In January 2019 Asgardia by voting chose the basket of currencies. Using the results of this voting, the Ministry of Finance and its counterpart, the parliamentary Finance Committee, will analyse and examine how the Solar may be freely exchanged against those currencies in open markets and at what future exchange rates.

The following 12 currencies have been selected: US Dollar; Euro; British Pound; Japanese Yen; Canadian Dollar; Swiss Franc; Hong Kong Dollar; Mexican Peso; Australian Dollar; Singapore Dollar; Norwegian Krone; Swedish Krona.

=== Economic forum ===
On 26–28 October 2018, the First Economic Forum of Asgardia was held in Nice, France. The Forum was attended by representatives from the professional community, including economists, finance professionals, specialists in the areas of development of currency systems, cryptocurrencies and investment tools from Austria, Belgium, Denmark, India, Germany, the Netherlands, Russia, South Africa, Turkey, United States, UK and other countries.

The speakers presented projects of the models of Asgardia's financial system and its economy, monetary system models, and as well issues of creating a balanced financial and economic system of Asgardia. The Memorandum with a general overview and outlines the next steps of developing Asgardia's economic system was adopted on the Forum.

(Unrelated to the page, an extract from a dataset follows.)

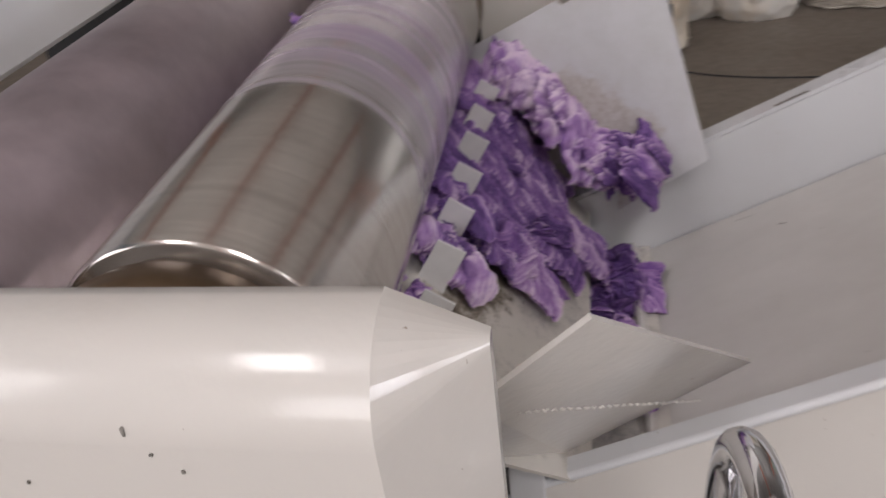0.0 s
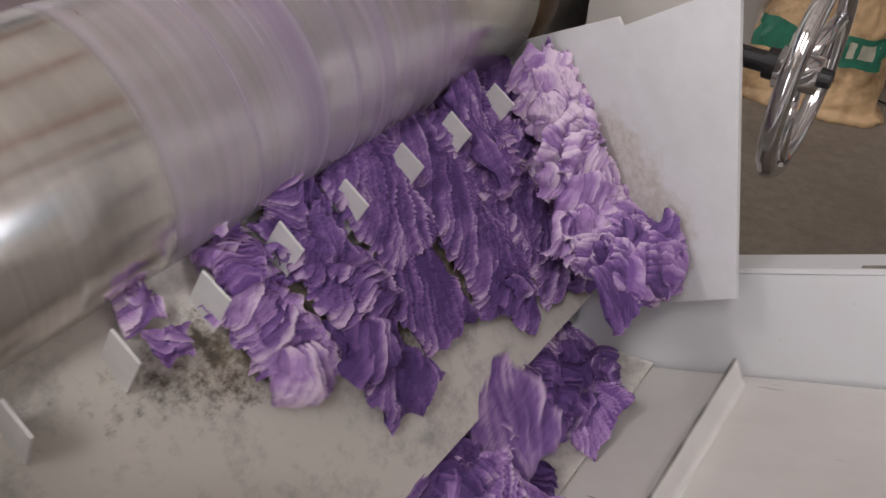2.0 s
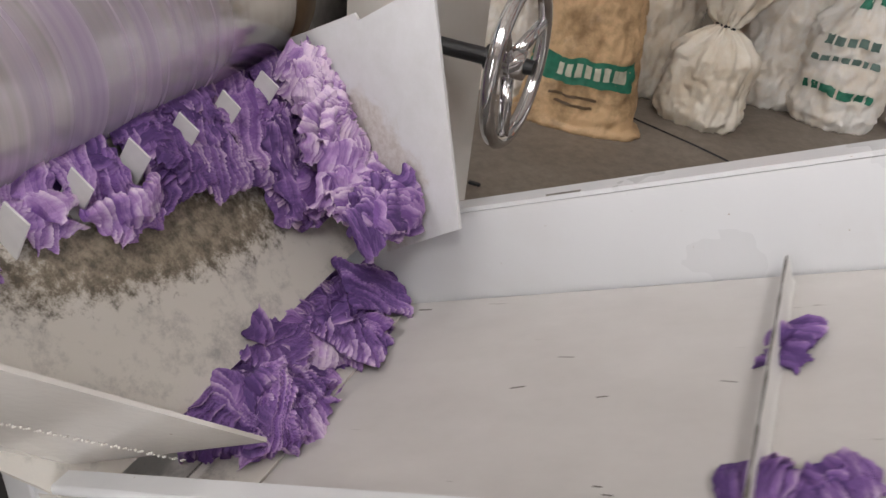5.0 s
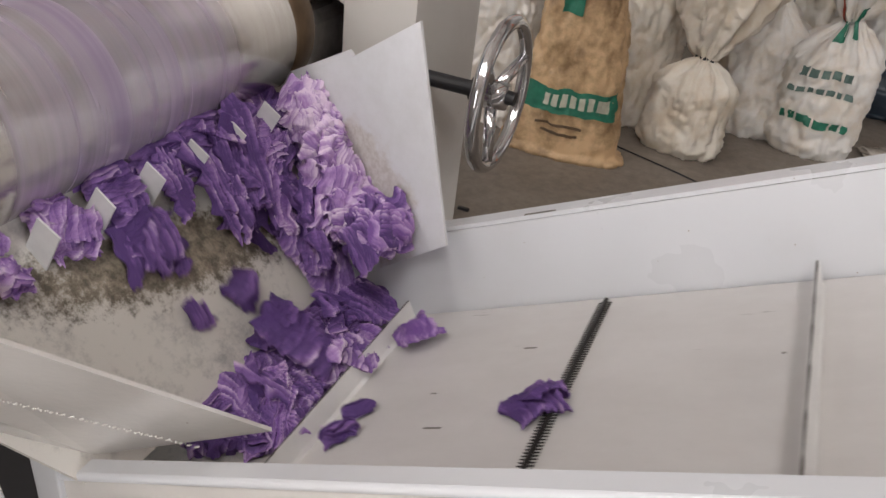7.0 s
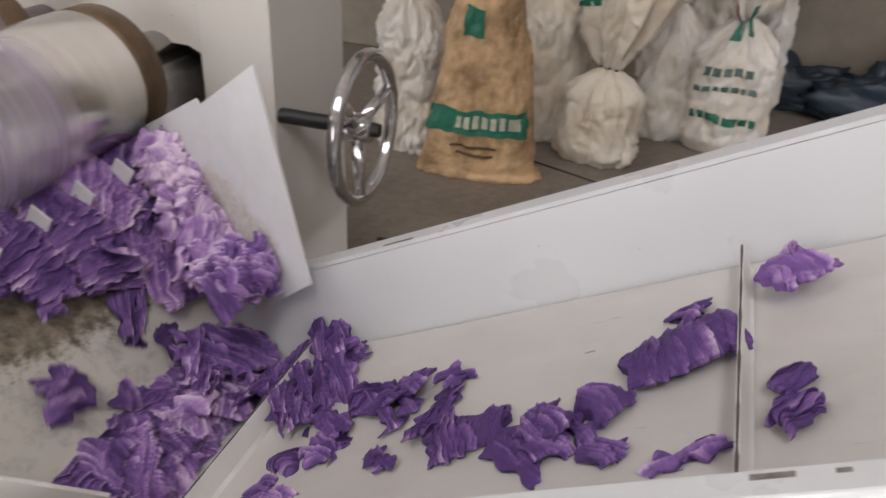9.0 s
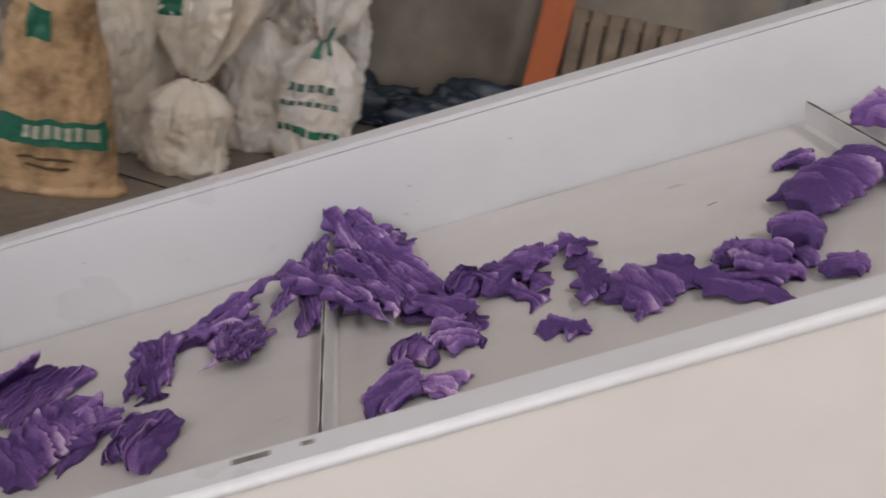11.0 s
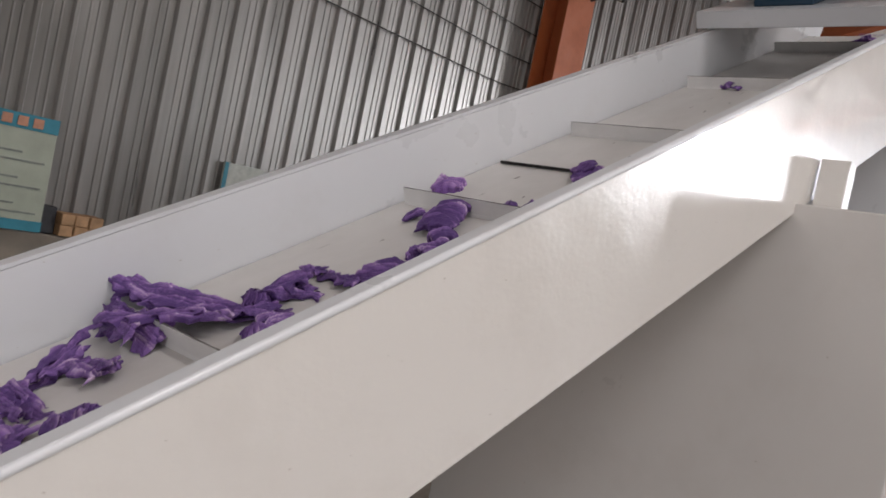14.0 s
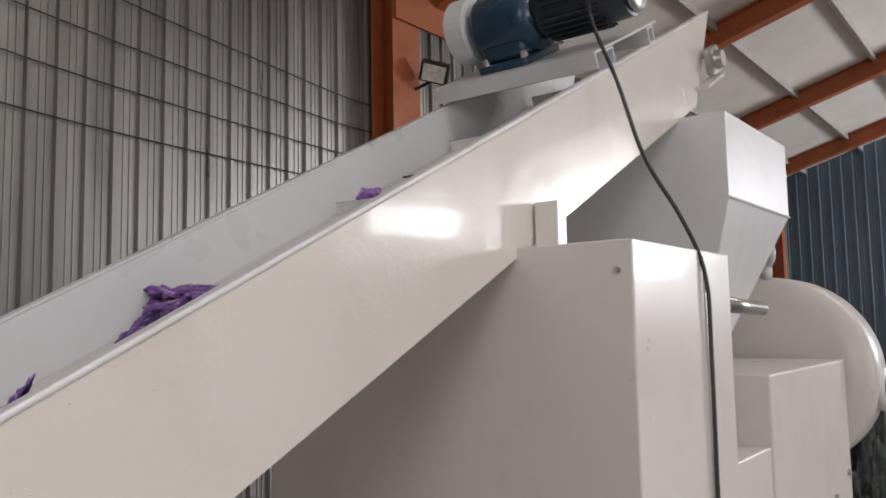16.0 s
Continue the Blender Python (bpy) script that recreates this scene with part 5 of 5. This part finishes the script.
def motions():
    # rolls turn towards the blade; the rear one runs slower the other way
    for roll, at, rate in ((ROLLS[0], ROLL_AT, 300), (ROLLS[1], REAR_AT, -180)):
        here = at - MILL.location
        walk(roll, [(k * 0.2, Matrix.Translation(here) @ Matrix.Rotation(radians(rate * k * 0.2), 4, "Y")) for k in range(81)])
    # cleats and lacing run round with the belt
    back = Matrix.Translation(-CONVEYOR.location)
    for ob, s0 in RUNNERS:
        walk(ob, [(k * 0.1, back @ loop_pose(s0 + SPEED * k * 0.1 - S_TAIL)) for k in range(161)])
    for ob, s0, y, turn in SCUFFS:
        walk(ob, [(k * 0.2, back @ loop_pose(s0 + SPEED * k * 0.2 - S_TAIL) @ pose(0, y, 0, 0, 0, turn)) for k in range(81)])
    # the packed curls settle slowly
    for ob, c, y, h, yaw, tip, roll in PILE:
        walk(ob, [(t, on_chute(c + 0.0006 * (t - 6), y, h, yaw, tip, roll)) for t in (0, 8, 16)])
    # ribbons come out under the roll, slide down their lane and drop under the lip
    rng = random.Random(77)
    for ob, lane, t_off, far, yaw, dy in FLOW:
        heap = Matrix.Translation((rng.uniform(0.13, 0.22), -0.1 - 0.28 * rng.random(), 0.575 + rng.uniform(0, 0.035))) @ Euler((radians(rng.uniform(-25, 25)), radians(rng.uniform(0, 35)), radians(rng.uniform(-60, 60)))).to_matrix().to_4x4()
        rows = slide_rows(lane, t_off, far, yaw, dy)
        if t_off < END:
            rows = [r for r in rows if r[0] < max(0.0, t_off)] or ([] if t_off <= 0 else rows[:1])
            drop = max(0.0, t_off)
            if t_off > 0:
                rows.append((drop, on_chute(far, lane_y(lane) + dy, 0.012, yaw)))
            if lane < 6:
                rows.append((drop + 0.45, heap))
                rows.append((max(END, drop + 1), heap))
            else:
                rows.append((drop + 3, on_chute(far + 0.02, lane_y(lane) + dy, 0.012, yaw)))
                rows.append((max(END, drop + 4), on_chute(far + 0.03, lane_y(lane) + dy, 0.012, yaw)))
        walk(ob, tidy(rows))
    # ribbons that slide off the lip, drop on the belt and ride up
    for ob, s0, y, yaw, h, tip, roll in RIDERS:
        land = (LAND - s0) / SPEED
        lane = lane_of(y)
        yl = lane_y(lane)
        rows = []
        if land > 0.8:
            brk = leave(s0)
            far = REACH[lane] if brk < CLEAR else REACH_LATE[lane]
            if brk > 0:
                rows = [r for r in slide_rows(lane, brk, far, 0.3 * yaw, 0.0) if r[0] < brk]
                rows.append((brk, on_chute(far, yl, 0.012, 0.3 * yaw)))
            rows.append((max(0.0, land - 0.35), on_chute(0.275, yl, 0.016, 0.6 * yaw)))
            rows.append((land - 0.18, Matrix.Translation(Vector((0.225, (yl + y) / 2, 0.63))) @ Matrix.Rotation(radians(15), 4, "Y") @ Matrix.Rotation(radians(0.8 * yaw), 4, "Z")))
            t = land
        else:
            t = 0.0
        top = (S_HEAD - s0) / SPEED
        while t < min(END, top):
            rows.append((t, on_belt(s0 + SPEED * t, y, h, yaw, tip, roll)))
            t += 0.5
        if top < END:
            rows.append((top, on_belt(S_HEAD, y, h, yaw, tip, roll)))
            rows.append((min(END, top + 0.25), Matrix.Translation((4.45, y, 2.15)) @ Matrix.Rotation(radians(yaw), 4, "Z")))
            if top + 0.25 < END:
                rows.append((END, Matrix.Translation((4.45, y, 2.0)) @ Matrix.Rotation(radians(yaw), 4, "Z")))
        else:
            rows.append((END, on_belt(s0 + SPEED * END, y, h, yaw, tip, roll)))
        walk(ob, tidy(rows))


motions()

Among other things, it was decided to make Asgardia's presentation of model with two currencies at the World Economic Forum in Davos in January 2019 and for development of draft legislation on the national currencies of Asgardia for introduction to the Parliament of Asgardia.

On 22–25 January 2019, the Asgardian delegation attended the World Economic Forum in Davos, Switzerland. The Asgardian representatives participated at two sessions—economic and cultural at the Caspian Week Conference 2019. The Caspian Week Conference is a meeting of global leaders, visionaries and experts within the Davos Forum. The Conference was held for the third time since the year 2017.